The coaching industry is one of the largest online-based verticals, boosting more than $1B in 2018 and over 50,000 coaches. Coaching is an unregulated industry, which means that tomorrow you or anyone else can easily throw up a website, create social media channels, buy followers and likes (or enter into engagement pods to beat social media algorithms), and slap a label on yourself as an expert without anyone questioning it.
In an unregulated industry combined with the internet being the Wild Wild West, consumers must be discerning and know how to perform due diligence searches in order to vet who is in fact a true industry expert. Keep in mind that real influence can’t be bought or exaggerated. If you peel back the layers of the onion enough, you will be able to understand what makes an industry expert or industry influencer, and what doesn’t.
They Interface in the Public Eye
True industry experts are out there, day after day, providing deep insight and knowledge on the subject matter and trends, up close and in-person. They interface with business professionals through speaking engagements, in-person interviews, and industry conferences (as a speaker or attendee) to continuously boost authentic visibility and authority. They don’t hide behind a social media profile or a computer screen and just discuss content views or “likes” on posts in order to persuade audiences for mass appeal. Having 30K followers, 1M views on a post, or 400 likes on a post means nothing if you aren’t out there in the public eye sharing the knowledge. Industry experts don’t leverage those things to create validity where it doesn’t exist otherwise. Keep in mind that social media algorithms allow people to game the online space. You can create large followings on LinkedIn by simply requesting connections in mass amounts or accepting each and every person who requests to connect with you. Look to see what’s out there about the individual besides their social media posts or follower counts. Likes and followers mean nothing if you aren’t out there speaking to industry members and professionals and sharing the knowledge you possess as well as willing to learn from others in the industry.
They Know How to Build Real Influence
Since the online coaching industry is rampant with “fake influence” that can puffer a person’s image, consumers and the general public must look behind the scenes and determine whether the coach is a true expert in a niche. Building influence requires putting out a continuous amount of good and consistent content for others to digest – that they can relate to, take action on, and learn from. That content is seen on multiple platforms, not just LinkedIn or their own website or even in a bought press release. They don’t call themselves #1 or “the best” based on self-ratings, hubris, self-inflation, or personal opinion. They consistently defer to third-party sources to evidence that rating or ranking. True industry experts are actively publishing engaging content in multiple forms and getting featured in content publications consistently (not just once or twice and calling themselves an expert). They are walking the walk as much as talking the talk.
Always get on the phone with the “expert” or coach. See how much information they really know about the subject matter, the resources they are willing to provide you with, or whether they are just trying to simply convert you into their next sale.
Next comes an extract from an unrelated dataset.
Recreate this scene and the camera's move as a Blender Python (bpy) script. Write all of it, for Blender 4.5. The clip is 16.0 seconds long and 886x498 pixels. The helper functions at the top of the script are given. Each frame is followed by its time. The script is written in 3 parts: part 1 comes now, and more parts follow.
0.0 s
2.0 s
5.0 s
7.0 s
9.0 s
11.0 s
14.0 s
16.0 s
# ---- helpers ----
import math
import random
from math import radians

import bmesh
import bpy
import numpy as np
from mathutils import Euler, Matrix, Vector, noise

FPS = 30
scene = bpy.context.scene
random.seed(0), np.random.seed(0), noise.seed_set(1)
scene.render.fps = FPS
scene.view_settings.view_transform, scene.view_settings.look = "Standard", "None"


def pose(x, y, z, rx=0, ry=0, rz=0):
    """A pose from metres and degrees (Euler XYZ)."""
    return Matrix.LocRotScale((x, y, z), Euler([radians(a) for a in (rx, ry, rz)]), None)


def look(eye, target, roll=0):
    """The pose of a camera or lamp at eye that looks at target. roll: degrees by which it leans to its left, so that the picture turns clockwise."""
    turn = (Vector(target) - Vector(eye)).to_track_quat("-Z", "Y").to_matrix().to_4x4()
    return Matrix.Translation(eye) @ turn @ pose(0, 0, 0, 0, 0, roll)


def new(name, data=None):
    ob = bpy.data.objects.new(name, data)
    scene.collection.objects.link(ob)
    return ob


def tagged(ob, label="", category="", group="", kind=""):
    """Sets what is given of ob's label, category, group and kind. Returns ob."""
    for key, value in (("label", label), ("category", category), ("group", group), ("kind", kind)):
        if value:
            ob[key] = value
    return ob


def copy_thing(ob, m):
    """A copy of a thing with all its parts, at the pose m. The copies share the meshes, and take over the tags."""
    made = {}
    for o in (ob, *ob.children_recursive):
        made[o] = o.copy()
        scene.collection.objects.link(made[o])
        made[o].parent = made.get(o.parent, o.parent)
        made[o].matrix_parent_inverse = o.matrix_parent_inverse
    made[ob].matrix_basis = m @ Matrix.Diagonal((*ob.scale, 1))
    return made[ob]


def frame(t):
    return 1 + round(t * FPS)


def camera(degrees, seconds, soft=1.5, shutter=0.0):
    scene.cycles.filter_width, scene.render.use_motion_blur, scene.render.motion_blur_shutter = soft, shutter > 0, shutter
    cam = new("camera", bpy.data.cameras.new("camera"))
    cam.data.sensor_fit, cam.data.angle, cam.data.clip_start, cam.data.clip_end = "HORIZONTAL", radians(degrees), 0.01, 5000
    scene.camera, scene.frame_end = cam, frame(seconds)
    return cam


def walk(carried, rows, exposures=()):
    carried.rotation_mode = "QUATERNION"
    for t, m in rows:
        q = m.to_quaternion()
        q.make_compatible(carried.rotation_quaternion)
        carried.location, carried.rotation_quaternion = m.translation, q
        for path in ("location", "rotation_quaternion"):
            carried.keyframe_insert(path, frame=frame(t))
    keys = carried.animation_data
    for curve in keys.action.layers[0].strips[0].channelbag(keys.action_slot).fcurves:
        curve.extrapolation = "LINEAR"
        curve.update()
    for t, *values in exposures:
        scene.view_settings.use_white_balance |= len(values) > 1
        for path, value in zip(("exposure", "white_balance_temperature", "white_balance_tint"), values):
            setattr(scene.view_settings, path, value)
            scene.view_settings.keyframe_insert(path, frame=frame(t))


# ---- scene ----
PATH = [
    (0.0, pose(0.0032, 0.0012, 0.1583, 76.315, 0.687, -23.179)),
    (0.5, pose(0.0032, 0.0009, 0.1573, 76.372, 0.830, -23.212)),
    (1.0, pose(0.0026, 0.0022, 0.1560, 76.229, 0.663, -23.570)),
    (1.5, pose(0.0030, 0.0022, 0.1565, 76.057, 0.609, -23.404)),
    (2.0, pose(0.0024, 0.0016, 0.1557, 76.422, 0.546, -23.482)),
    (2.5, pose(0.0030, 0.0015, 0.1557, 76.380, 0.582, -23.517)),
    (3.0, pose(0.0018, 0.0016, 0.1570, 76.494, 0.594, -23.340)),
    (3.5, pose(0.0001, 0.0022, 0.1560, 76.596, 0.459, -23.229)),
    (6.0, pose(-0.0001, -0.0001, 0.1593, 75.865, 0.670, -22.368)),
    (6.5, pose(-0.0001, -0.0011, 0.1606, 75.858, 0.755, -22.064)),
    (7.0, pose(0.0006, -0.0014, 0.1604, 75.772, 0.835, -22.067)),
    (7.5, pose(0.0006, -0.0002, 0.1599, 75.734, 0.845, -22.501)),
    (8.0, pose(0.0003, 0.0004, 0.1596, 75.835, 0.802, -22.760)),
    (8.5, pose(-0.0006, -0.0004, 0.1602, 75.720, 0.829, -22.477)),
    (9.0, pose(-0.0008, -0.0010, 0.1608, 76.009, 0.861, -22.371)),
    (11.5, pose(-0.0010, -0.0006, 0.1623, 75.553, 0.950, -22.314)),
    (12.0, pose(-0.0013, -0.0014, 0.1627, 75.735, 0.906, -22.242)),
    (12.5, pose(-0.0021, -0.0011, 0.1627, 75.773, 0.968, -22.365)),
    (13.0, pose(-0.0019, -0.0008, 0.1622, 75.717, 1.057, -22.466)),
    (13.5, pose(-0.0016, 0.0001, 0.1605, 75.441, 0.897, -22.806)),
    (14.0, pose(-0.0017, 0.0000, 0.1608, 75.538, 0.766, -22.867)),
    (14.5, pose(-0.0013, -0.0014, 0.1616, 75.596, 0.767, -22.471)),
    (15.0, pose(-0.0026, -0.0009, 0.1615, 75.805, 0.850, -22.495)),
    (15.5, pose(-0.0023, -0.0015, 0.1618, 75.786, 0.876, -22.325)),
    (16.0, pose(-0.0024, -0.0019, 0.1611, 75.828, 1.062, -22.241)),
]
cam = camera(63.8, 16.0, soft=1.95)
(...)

Spending just 15 minutes on a call with that expert will give you immense insight into whether the influence is real or just puffery.
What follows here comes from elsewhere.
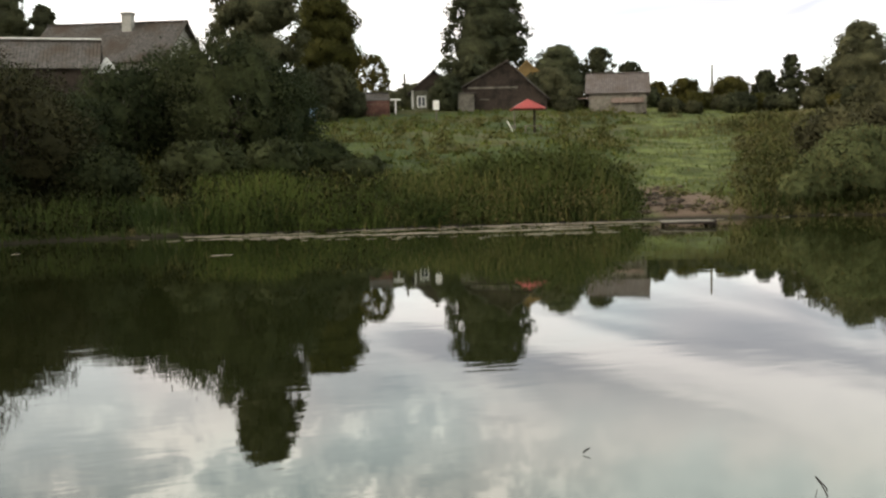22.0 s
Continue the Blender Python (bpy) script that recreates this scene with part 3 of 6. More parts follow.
def leaf_domes(name, label, mat, rng, x, y, z, rad, tall, m, leaf, category="weeds"):
    """Low leafy plants, m leaves each, joined into one sheet of growth."""
    n = len(x)
    u = rng.normal(0, 1, (n * m, 3))
    u[:, 2] = np.abs(u[:, 2])
    u /= np.linalg.norm(u, axis=1)[:, None]
    rr, tt = np.repeat(rad, m), np.repeat(tall, m)
    q = rng.uniform(0.5, 1.08, n * m) * (1 + 0.25 * np.sin(4 * u[:, 0] + np.repeat(x, m) * 7) * np.sin(5 * u[:, 1] + np.repeat(y, m) * 5))
    c = np.stack([np.repeat(x, m) + u[:, 0] * rr * q, np.repeat(y, m) + u[:, 1] * rr * q, np.repeat(z, m) + u[:, 2] * tt * q], 1)
    nr = u * 0.8 + (0, 0, 0.35) + rng.normal(0, 0.2, u.shape)
    v, f = leaf_tris(rng, c, u * (0.6, 0.6, 1.2) + (0, 0, 0.5), leaf, leaf * 0.45, 0.6, 0.0, nr)
    return tagged(new(name, mesh_from(name, v, f, mat, normals=np.repeat(nr, 3, 0))), label, category, kind="stuff")


def blades(rng, base, length, width, lean, arch, heading=None, seg=4):
    """Arching grass blades: base (n, 3), each a strip that tapers to a point."""
    n = len(base)
    h = rng.uniform(0, 2 * math.pi, n) if heading is None else heading
    dirx, diry = np.cos(h), np.sin(h)
    tw = h + math.pi / 2 + rng.uniform(-0.6, 0.6, n)
    sx, sy = np.cos(tw), np.sin(tw)
    v = np.zeros((n, seg + 1, 2, 3))
    for i in range(seg + 1):
        u = i / seg
        ang = lean + arch * u * u
        # integrate the bend
        uu = np.linspace(0, u, 8)[None, :]
        aa = lean[:, None] + arch[:, None] * uu * uu
        fwd = length * u * np.sin(aa).mean(1)
        up = length * u * np.cos(aa).mean(1)
        c = base + np.stack([dirx * fwd, diry * fwd, up], 1)
        w = width * (1 - u ** 2.2) * 0.5 + 0.0004
        s = np.stack([sx * w, sy * w, 0 * w], 1)
        v[:, i, 0], v[:, i, 1] = c - s, c + s
    idx = np.arange(n)[:, None] * (2 * (seg + 1)) + (2 * np.arange(seg))[None, :]
    f = np.stack([idx, idx + 1, idx + 3, idx + 2], -1).reshape(-1, 4)
    return v.reshape(-1, 3), f


def scatter(rng, n, box, ok):
    """Random places in a box for which ok(x, y) holds."""
    x = rng.uniform(box[0], box[1], n)
    y = rng.uniform(box[2], box[3], n)
    k = ok(x, y)
    return x[k], y[k]


def slab(x0, x1, y0, y1, z0, z1):
    v = [(x, y, z) for z in (z0, z1) for y in (y0, y1) for x in (x0, x1)]
    f = [(0, 2, 3, 1), (4, 5, 7, 6), (0, 1, 5, 4), (2, 6, 7, 3), (0, 4, 6, 2), (1, 3, 7, 5)]
    return np.array(v, float), np.array(f)


def box_mesh(name, mat, *boxes, bevel=0.0):
    v, f = join([slab(*b) for b in boxes])
    me = mesh_from(name, v, f, mat)
    if bevel:
        bm = bmesh.new()
        bm.from_mesh(me)
        bmesh.ops.bevel(bm, geom=bm.edges[:], offset=bevel, segments=1, affect='EDGES')
        bm.to_mesh(me)
        bm.free()
    return me


def prism_mesh(name, mat, profile, y0, y1):
    """A profile in x and z drawn out from y0 to y1."""
    bm = bmesh.new()
    a = [bm.verts.new((x, y0, z)) for x, z in profile]
    b = [bm.verts.new((x, y1, z)) for x, z in profile]
    bm.faces.new(a)
    bm.faces.new(b[::-1])
    n = len(profile)
    for i in range(n):
        bm.faces.new((a[i], b[i], b[(i + 1) % n], a[(i + 1) % n]))
    bmesh.ops.recalc_face_normals(bm, faces=bm.faces[:])
    me = bpy.data.meshes.new(name)
    bm.to_mesh(me)
    bm.free()
    me.materials.append(mat)
    return me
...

They Build Community and Respect Other Industry Members
A true expert is always willing to engage with other industry leaders and build collaboration as well as encourage community over competition. Experts in niches are not afraid to spread the wealth and point you to another expert or industry member if he/she is a better fit for you. A true expert is confident in their abilities and respects other industry members for the value that they also bring to the table. Remember, there is always enough room and space for everyone, but a true expert will not need to puffer themselves incessantly or bash a competitor to secure a client or sale. Experts earn their trust and respect by showing they are member of a community and willing participant in an industry that favors collaboration over competition.
Industry expertise is important, but so is an authentic brand and that brand’s message. What makes someone unique and different is a big part of that brand development. Brand marketing is a telling sign of an expert and there should be uniformity, authenticity, and alignment each and every step of the way. Before you hire your next coach or expert, consider these tips and don’t be afraid to ask questions.